»»
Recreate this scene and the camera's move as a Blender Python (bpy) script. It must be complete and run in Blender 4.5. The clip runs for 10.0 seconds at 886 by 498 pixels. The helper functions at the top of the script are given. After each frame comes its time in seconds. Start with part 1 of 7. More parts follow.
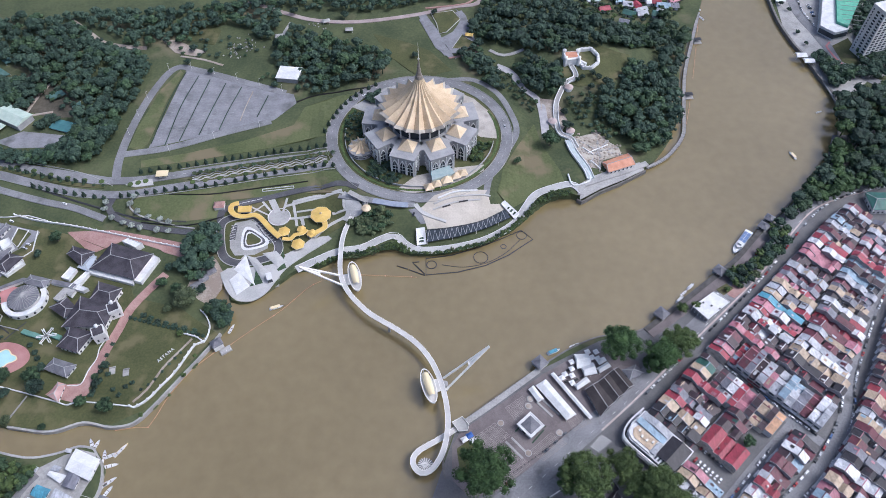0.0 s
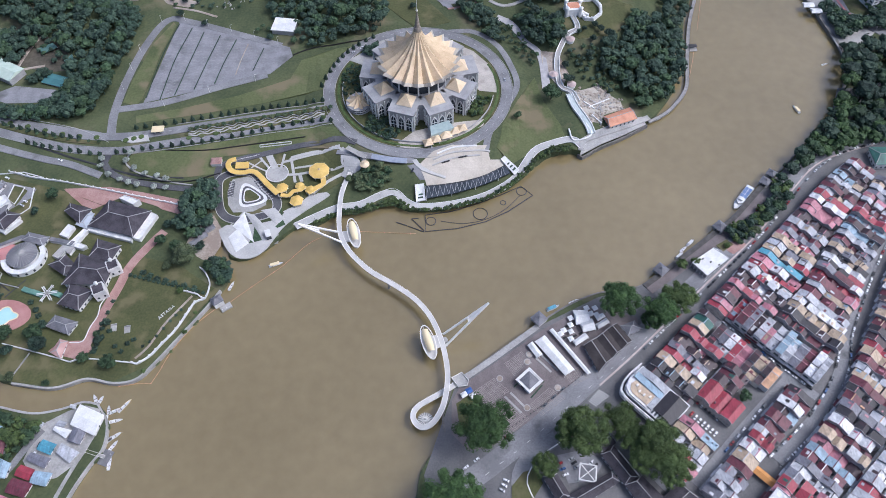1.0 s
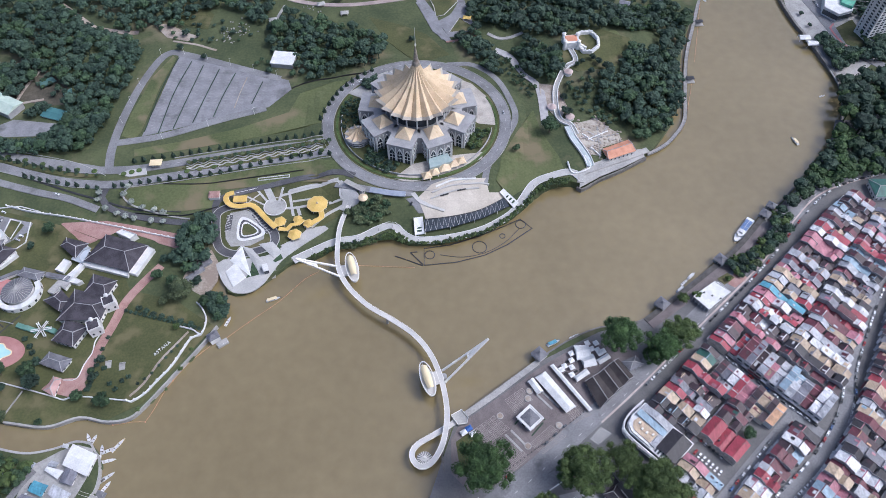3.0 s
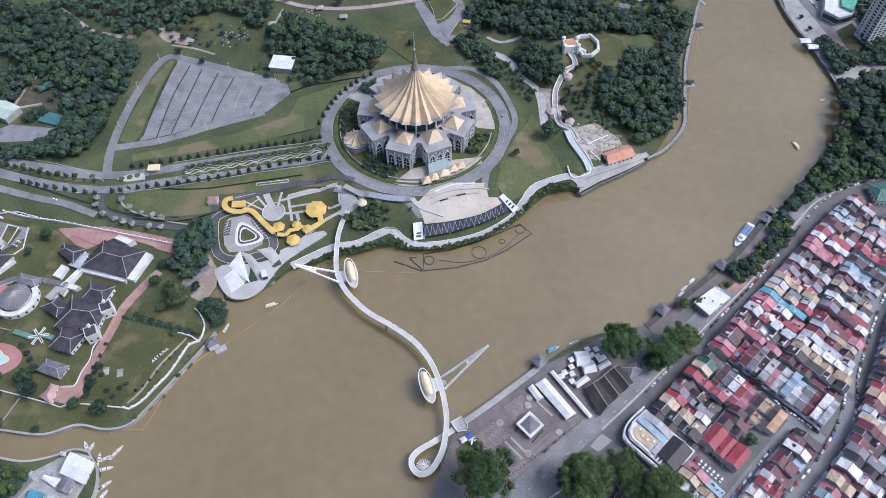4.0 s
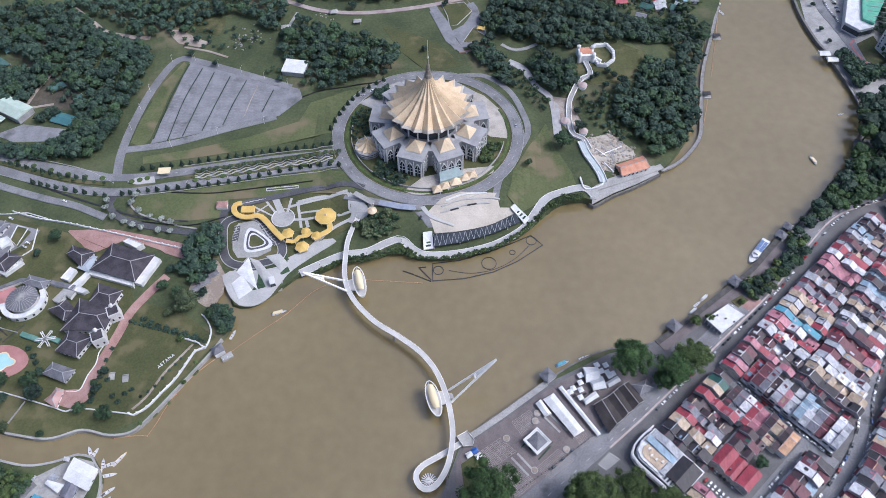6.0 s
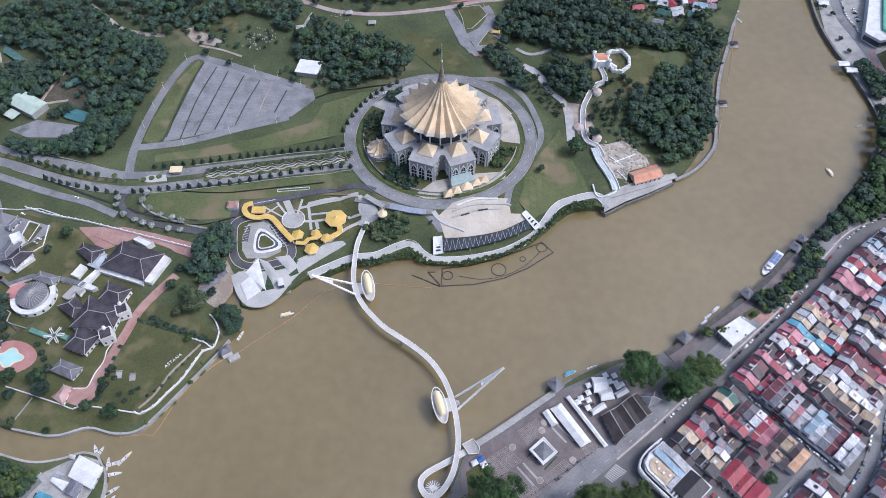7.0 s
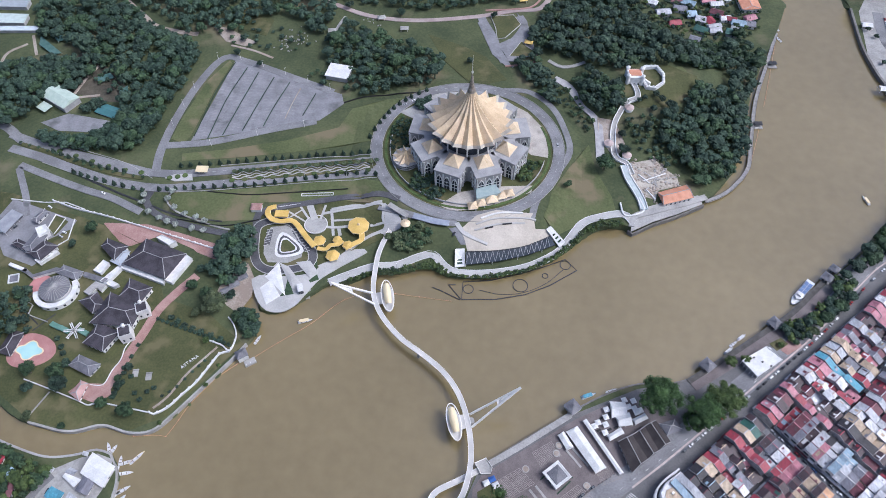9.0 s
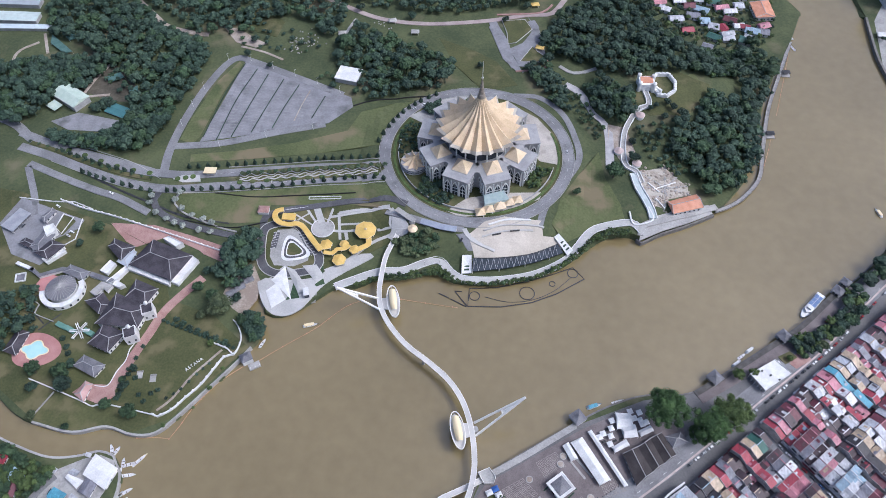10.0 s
««
Retype the listing exactly. Pictures do not belong in the copy.

Output below -
Recreate this scene and the camera's move as a Blender Python (bpy) script. It must be complete and run in Blender 4.5. The clip runs for 10.0 seconds at 886 by 498 pixels. The helper functions at the top of the script are given. After each frame comes its time in seconds. Start with part 1 of 7. More parts follow.
0.0 s
1.0 s
3.0 s
4.0 s
6.0 s
7.0 s
9.0 s
10.0 s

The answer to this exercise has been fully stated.